What is NASA’s $20bn moon base plan?
NASA’s moon-base push and what’s driving it
NASA says it wants to establish a moon base within the next decade, laying out a major expansion of its lunar ambitions that includes a roughly $20 billion investment aimed at having the capability in place by 2030.
The proposal is paired with a broader push to advance propulsion and deep-space technology, including nuclear-propulsion concepts for future exploration. The combination matters because the ability to move reliably and efficiently between Earth and the moon—and then go farther—depends heavily on propulsion, power, and mission architecture.
Why the plan comes with caution
Even with the ambitious schedule, the moon-base effort is shaded by real-world constraints. Coverage tied to the plan emphasizes caution in light of deep government budget cuts, suggesting that schedule certainty and hardware readiness could be affected by shifting funding priorities.
What to watch next
- Whether NASA keeps the 2030 timeline as budgets tighten or if milestones move.
- How nuclear-propulsion work progresses alongside near-term Artemis objectives.

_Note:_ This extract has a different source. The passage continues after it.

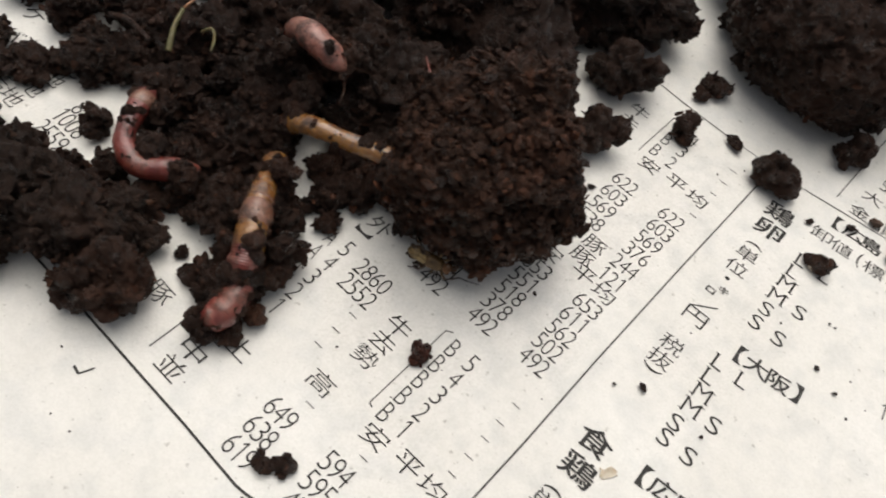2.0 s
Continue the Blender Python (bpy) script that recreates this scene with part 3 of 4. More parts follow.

- How NASA’s ongoing plans evolve after decisions to pause parts of lunar infrastructure (such as the orbital space station concept) in favor of other priorities.
For readers, the key takeaway is that NASA’s moon-base plan is both a technology bet and a program-management bet: it hinges not just on engineering, but also on whether political and budget conditions allow long-lead development to continue without major interruptions.